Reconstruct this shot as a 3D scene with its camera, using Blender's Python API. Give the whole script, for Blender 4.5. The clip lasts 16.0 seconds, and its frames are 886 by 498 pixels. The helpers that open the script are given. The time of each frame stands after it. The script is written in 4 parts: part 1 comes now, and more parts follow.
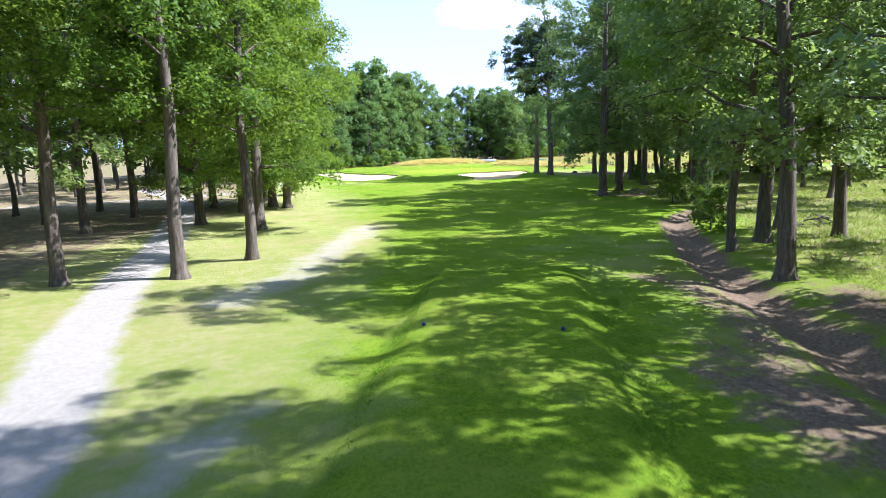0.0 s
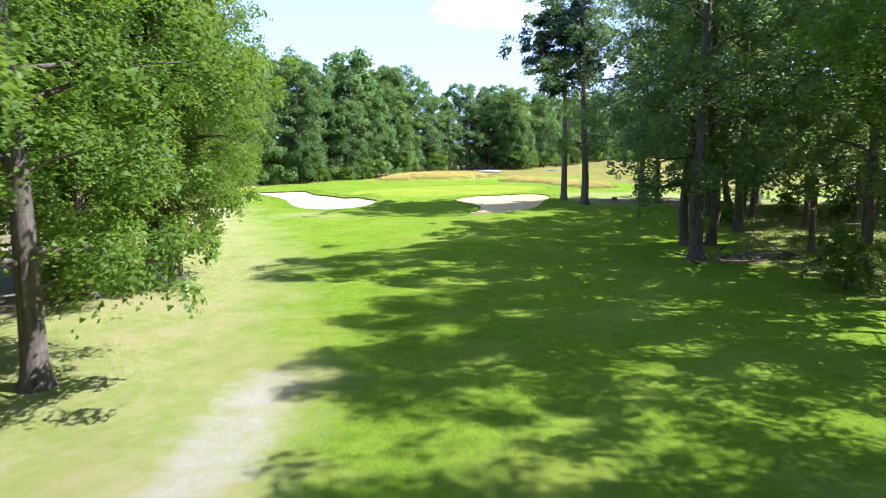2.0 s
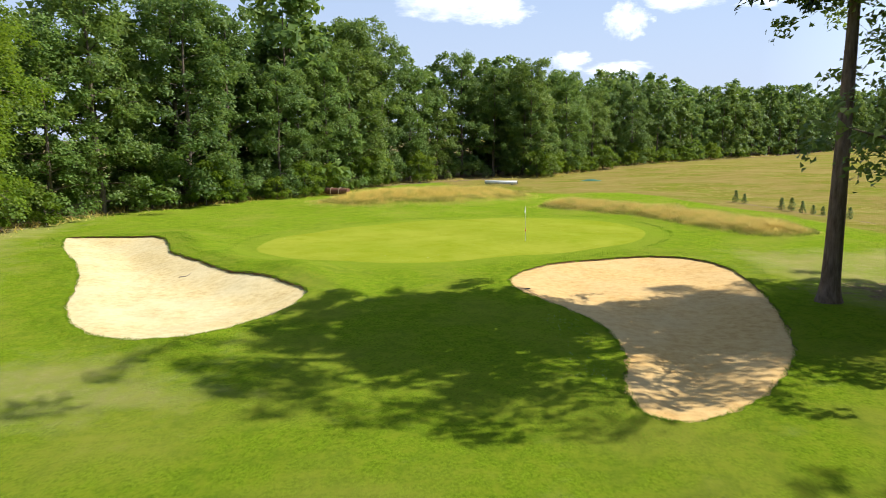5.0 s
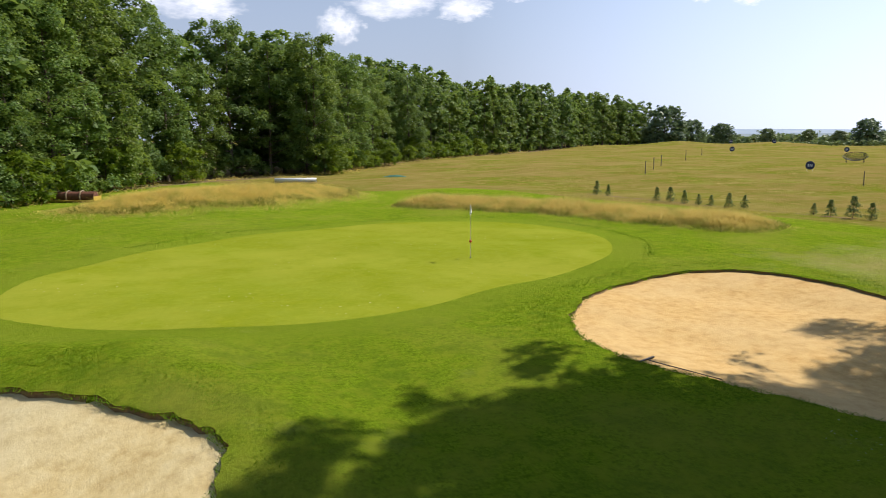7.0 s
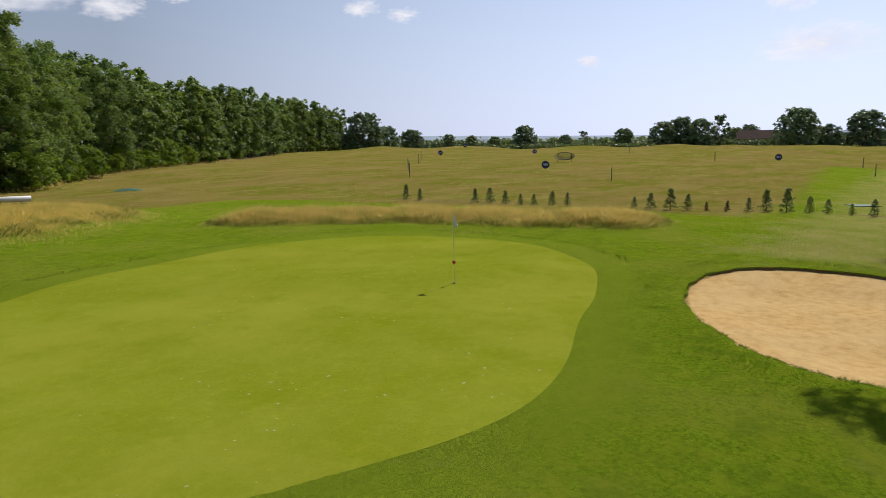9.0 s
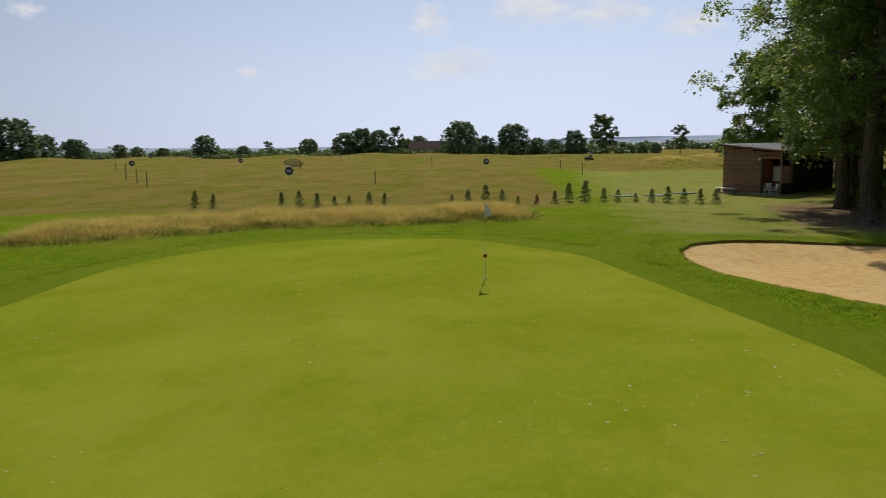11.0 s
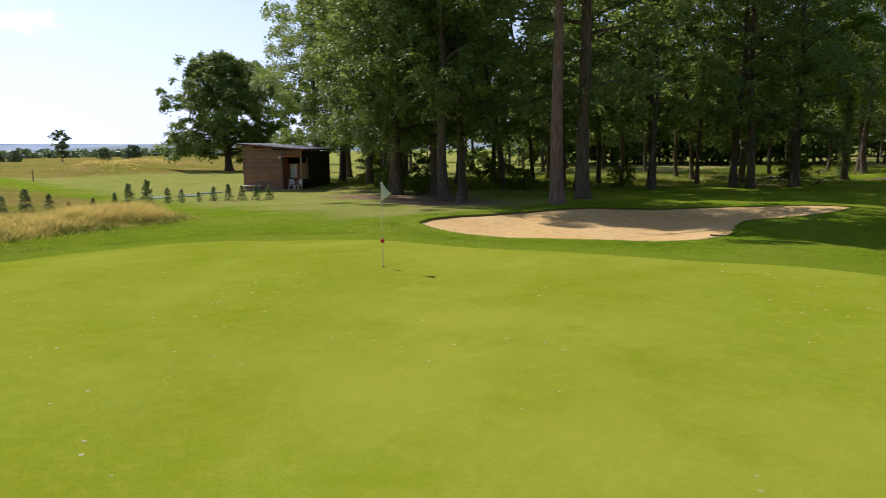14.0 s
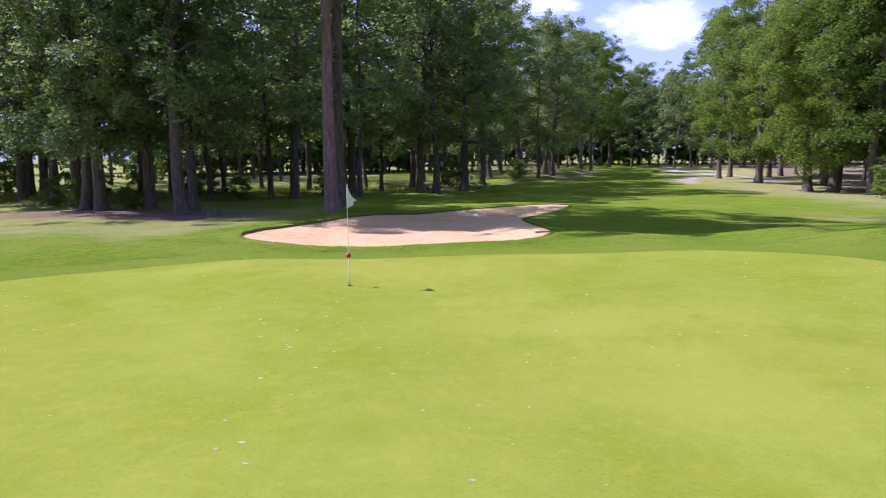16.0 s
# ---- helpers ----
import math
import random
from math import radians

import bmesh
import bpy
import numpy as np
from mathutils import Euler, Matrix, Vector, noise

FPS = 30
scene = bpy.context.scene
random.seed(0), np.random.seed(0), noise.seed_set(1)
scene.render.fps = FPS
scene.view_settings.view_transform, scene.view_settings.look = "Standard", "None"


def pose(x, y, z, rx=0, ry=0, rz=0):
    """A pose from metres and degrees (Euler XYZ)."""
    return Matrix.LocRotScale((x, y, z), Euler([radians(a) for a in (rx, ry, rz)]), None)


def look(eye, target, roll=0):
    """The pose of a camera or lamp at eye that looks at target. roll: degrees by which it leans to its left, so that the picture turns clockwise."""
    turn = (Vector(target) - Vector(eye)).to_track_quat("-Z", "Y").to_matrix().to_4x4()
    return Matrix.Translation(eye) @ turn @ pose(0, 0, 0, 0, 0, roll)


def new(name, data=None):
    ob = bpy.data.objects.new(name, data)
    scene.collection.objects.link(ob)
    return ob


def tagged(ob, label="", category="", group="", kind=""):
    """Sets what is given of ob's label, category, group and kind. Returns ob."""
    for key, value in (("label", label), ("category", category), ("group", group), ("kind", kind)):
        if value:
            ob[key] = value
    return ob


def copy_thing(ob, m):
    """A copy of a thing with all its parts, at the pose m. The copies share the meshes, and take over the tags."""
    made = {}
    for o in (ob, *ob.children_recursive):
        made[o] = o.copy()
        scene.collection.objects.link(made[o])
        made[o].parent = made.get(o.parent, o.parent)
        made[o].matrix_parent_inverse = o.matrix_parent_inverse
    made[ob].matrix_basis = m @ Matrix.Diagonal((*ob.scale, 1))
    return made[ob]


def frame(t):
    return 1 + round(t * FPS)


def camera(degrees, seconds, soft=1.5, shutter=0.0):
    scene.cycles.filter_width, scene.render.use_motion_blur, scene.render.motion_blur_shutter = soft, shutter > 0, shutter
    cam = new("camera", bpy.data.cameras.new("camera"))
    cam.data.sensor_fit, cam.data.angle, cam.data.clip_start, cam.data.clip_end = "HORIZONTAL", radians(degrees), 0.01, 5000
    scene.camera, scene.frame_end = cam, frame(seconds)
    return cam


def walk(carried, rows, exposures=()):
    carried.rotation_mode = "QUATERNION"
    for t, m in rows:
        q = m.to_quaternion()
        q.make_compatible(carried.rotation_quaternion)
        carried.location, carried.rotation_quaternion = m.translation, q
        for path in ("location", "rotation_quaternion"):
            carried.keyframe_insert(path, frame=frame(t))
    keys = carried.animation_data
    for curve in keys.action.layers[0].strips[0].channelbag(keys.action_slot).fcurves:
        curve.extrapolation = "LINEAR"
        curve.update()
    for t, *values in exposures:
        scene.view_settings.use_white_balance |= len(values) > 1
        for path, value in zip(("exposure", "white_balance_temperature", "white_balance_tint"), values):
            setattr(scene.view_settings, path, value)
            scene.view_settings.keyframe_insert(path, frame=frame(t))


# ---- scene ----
cam = camera(65.8, 16.0, soft=0.85, shutter=0.2)
PATH = [
    (0, (-6.909, -113.959, 4.522), (-6.877, -111.982, 4.218), -1.5),
    (0.5, (-6.682, -109.817, 5.015), (-6.647, -107.84, 4.713), -1.6),
    (1, (-6.22, -104.331, 5.558), (-6.186, -102.355, 5.252), -1.5),
    (1.5, (-6.034, -96.918, 6.081), (-5.994, -94.943, 5.769), -1.1),
    (2, (-6.455, -88.399, 6.348), (-6.404, -86.423, 6.039), -1.0),
    (2.5, (-7.248, -79.19, 6.762), (-7.188, -77.215, 6.45), -0.8),
    (3, (-7.737, -69.524, 6.706), (-7.675, -67.548, 6.399), -0.6),
    (3.2, (-7.731, -65.494, 6.761), (-7.673, -63.519, 6.446), -0.6),
    (5.3, (-8.548, -37.785, 6.092), (-8.337, -35.823, 5.766), -0.4),
    (5.5, (-9.122, -35.919, 5.926), (-8.86, -33.964, 5.597), -0.3),
    (6, (-10.682, -31.471, 5.494), (-10.209, -29.556, 5.165), -0.4),
    (6.5, (-12.115, -27.14, 5.111), (-11.418, -25.295, 4.784), -0.4),
    (7, (-13.235, -23.133, 4.7), (-12.325, -21.381, 4.379), -0.3),
    (7.5, (-14.463, -20.003, 4.534), (-13.344, -18.375, 4.22), -0.2),
    (8, (-15.532, -17.152, 4.344), (-14.221, -15.672, 4.038), -0.1),
    (8.2, (-15.797, -16.066, 4.335), (-14.42, -14.647, 4.032), -0.6),
    (10.3, (-18.098, -5.266, 3.818), (-16.236, -4.596, 3.524), -0.6),
    (10.5, (-18.149, -4.248, 3.687), (-16.256, -3.67, 3.399), -1.1),
    (11, (-18.319, -1.693, 3.577), (-16.363, -1.389, 3.286), -1.2),
    (11.5, (-17.923, 0.635, 3.349), (-15.944, 0.653, 3.058), -1.2),
    (12, (-17.592, 2.965, 3.227), (-15.636, 2.675, 2.932), -1.2),
    (12.5, (-17.181, 5.059, 3.146), (-15.287, 4.49, 2.848), -1.1),
    (13, (-16.548, 6.938, 3.132), (-14.755, 6.105, 2.832), -1.1),
    (13.5, (-15.217, 8.668, 3.084), (-13.57, 7.573, 2.782), -1.0),
    (14, (-13.63, 9.96, 2.971), (-12.143, 8.656, 2.673), -0.9),
    (14.5, (-11.895, 11.203, 2.934), (-10.6, 9.708, 2.638), -0.8),
    (15, (-9.96, 12.207, 2.866), (-8.893, 10.54, 2.576), -0.7),
    (15.5, (-8.009, 12.911, 2.847), (-7.188, 11.11, 2.561), -0.7),
    (16, (-5.89, 13.336, 2.835), (-5.348, 11.431, 2.554), -0.6),
]
EXPOSURES = [(0, 1.57, 4900, 22), (3.2, 1.24, 5000, 22), (5.3, 0.54, 6200, 12), (8.2, -0.03, 6350, 16), (10.3, -0.58, 6450, 12), (12, -0.46, 6450, 12), (14.5, 0.28, 5650, 28), (16, 0.69, 4950, 52)]
walk(cam, [(t, look(eye, target, roll)) for t, eye, target, roll in PATH], EXPOSURES)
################
• [Set task] Make an exact copy of the listing above. Do not include the pictures.

• [The result]
Reconstruct this shot as a 3D scene with its camera, using Blender's Python API. Give the whole script, for Blender 4.5. The clip lasts 16.0 seconds, and its frames are 886 by 498 pixels. The helpers that open the script are given. The time of each frame stands after it. The script is written in 4 parts: part 1 comes now, and more parts follow.
0.0 s
2.0 s
5.0 s
7.0 s
9.0 s
11.0 s
14.0 s
16.0 s
# ---- helpers ----
import math
import random
from math import radians

import bmesh
import bpy
import numpy as np
from mathutils import Euler, Matrix, Vector, noise

FPS = 30
scene = bpy.context.scene
random.seed(0), np.random.seed(0), noise.seed_set(1)
scene.render.fps = FPS
scene.view_settings.view_transform, scene.view_settings.look = "Standard", "None"


def pose(x, y, z, rx=0, ry=0, rz=0):
    """A pose from metres and degrees (Euler XYZ)."""
    return Matrix.LocRotScale((x, y, z), Euler([radians(a) for a in (rx, ry, rz)]), None)


def look(eye, target, roll=0):
    """The pose of a camera or lamp at eye that looks at target. roll: degrees by which it leans to its left, so that the picture turns clockwise."""
    turn = (Vector(target) - Vector(eye)).to_track_quat("-Z", "Y").to_matrix().to_4x4()
    return Matrix.Translation(eye) @ turn @ pose(0, 0, 0, 0, 0, roll)


def new(name, data=None):
    ob = bpy.data.objects.new(name, data)
    scene.collection.objects.link(ob)
    return ob


def tagged(ob, label="", category="", group="", kind=""):
    """Sets what is given of ob's label, category, group and kind. Returns ob."""
    for key, value in (("label", label), ("category", category), ("group", group), ("kind", kind)):
        if value:
            ob[key] = value
    return ob


def copy_thing(ob, m):
    """A copy of a thing with all its parts, at the pose m. The copies share the meshes, and take over the tags."""
    made = {}
    for o in (ob, *ob.children_recursive):
        made[o] = o.copy()
        scene.collection.objects.link(made[o])
        made[o].parent = made.get(o.parent, o.parent)
        made[o].matrix_parent_inverse = o.matrix_parent_inverse
    made[ob].matrix_basis = m @ Matrix.Diagonal((*ob.scale, 1))
    return made[ob]


def frame(t):
    return 1 + round(t * FPS)


def camera(degrees, seconds, soft=1.5, shutter=0.0):
    scene.cycles.filter_width, scene.render.use_motion_blur, scene.render.motion_blur_shutter = soft, shutter > 0, shutter
    cam = new("camera", bpy.data.cameras.new("camera"))
    cam.data.sensor_fit, cam.data.angle, cam.data.clip_start, cam.data.clip_end = "HORIZONTAL", radians(degrees), 0.01, 5000
    scene.camera, scene.frame_end = cam, frame(seconds)
    return cam


def walk(carried, rows, exposures=()):
    carried.rotation_mode = "QUATERNION"
    for t, m in rows:
        q = m.to_quaternion()
        q.make_compatible(carried.rotation_quaternion)
        carried.location, carried.rotation_quaternion = m.translation, q
        for path in ("location", "rotation_quaternion"):
            carried.keyframe_insert(path, frame=frame(t))
    keys = carried.animation_data
    for curve in keys.action.layers[0].strips[0].channelbag(keys.action_slot).fcurves:
        curve.extrapolation = "LINEAR"
        curve.update()
    for t, *values in exposures:
        scene.view_settings.use_white_balance |= len(values) > 1
        for path, value in zip(("exposure", "white_balance_temperature", "white_balance_tint"), values):
            setattr(scene.view_settings, path, value)
            scene.view_settings.keyframe_insert(path, frame=frame(t))


# ---- scene ----
cam = camera(65.8, 16.0, soft=0.85, shutter=0.2)
PATH = [
    (0, (-6.909, -113.959, 4.522), (-6.877, -111.982, 4.218), -1.5),
    (0.5, (-6.682, -109.817, 5.015), (-6.647, -107.84, 4.713), -1.6),
    (1, (-6.22, -104.331, 5.558), (-6.186, -102.355, 5.252), -1.5),
    (1.5, (-6.034, -96.918, 6.081), (-5.994, -94.943, 5.769), -1.1),
    (2, (-6.455, -88.399, 6.348), (-6.404, -86.423, 6.039), -1.0),
    (2.5, (-7.248, -79.19, 6.762), (-7.188, -77.215, 6.45), -0.8),
    (3, (-7.737, -69.524, 6.706), (-7.675, -67.548, 6.399), -0.6),
    (3.2, (-7.731, -65.494, 6.761), (-7.673, -63.519, 6.446), -0.6),
    (5.3, (-8.548, -37.785, 6.092), (-8.337, -35.823, 5.766), -0.4),
    (5.5, (-9.122, -35.919, 5.926), (-8.86, -33.964, 5.597), -0.3),
    (6, (-10.682, -31.471, 5.494), (-10.209, -29.556, 5.165), -0.4),
    (6.5, (-12.115, -27.14, 5.111), (-11.418, -25.295, 4.784), -0.4),
    (7, (-13.235, -23.133, 4.7), (-12.325, -21.381, 4.379), -0.3),
    (7.5, (-14.463, -20.003, 4.534), (-13.344, -18.375, 4.22), -0.2),
    (8, (-15.532, -17.152, 4.344), (-14.221, -15.672, 4.038), -0.1),
    (8.2, (-15.797, -16.066, 4.335), (-14.42, -14.647, 4.032), -0.6),
    (10.3, (-18.098, -5.266, 3.818), (-16.236, -4.596, 3.524), -0.6),
    (10.5, (-18.149, -4.248, 3.687), (-16.256, -3.67, 3.399), -1.1),
    (11, (-18.319, -1.693, 3.577), (-16.363, -1.389, 3.286), -1.2),
    (11.5, (-17.923, 0.635, 3.349), (-15.944, 0.653, 3.058), -1.2),
    (12, (-17.592, 2.965, 3.227), (-15.636, 2.675, 2.932), -1.2),
    (12.5, (-17.181, 5.059, 3.146), (-15.287, 4.49, 2.848), -1.1),
    (13, (-16.548, 6.938, 3.132), (-14.755, 6.105, 2.832), -1.1),
    (13.5, (-15.217, 8.668, 3.084), (-13.57, 7.573, 2.782), -1.0),
    (14, (-13.63, 9.96, 2.971), (-12.143, 8.656, 2.673), -0.9),
    (14.5, (-11.895, 11.203, 2.934), (-10.6, 9.708, 2.638), -0.8),
    (15, (-9.96, 12.207, 2.866), (-8.893, 10.54, 2.576), -0.7),
    (15.5, (-8.009, 12.911, 2.847), (-7.188, 11.11, 2.561), -0.7),
    (16, (-5.89, 13.336, 2.835), (-5.348, 11.431, 2.554), -0.6),
]
EXPOSURES = [(0, 1.57, 4900, 22), (3.2, 1.24, 5000, 22), (5.3, 0.54, 6200, 12), (8.2, -0.03, 6350, 16), (10.3, -0.58, 6450, 12), (12, -0.46, 6450, 12), (14.5, 0.28, 5650, 28), (16, 0.69, 4950, 52)]
walk(cam, [(t, look(eye, target, roll)) for t, eye, target, roll in PATH], EXPOSURES)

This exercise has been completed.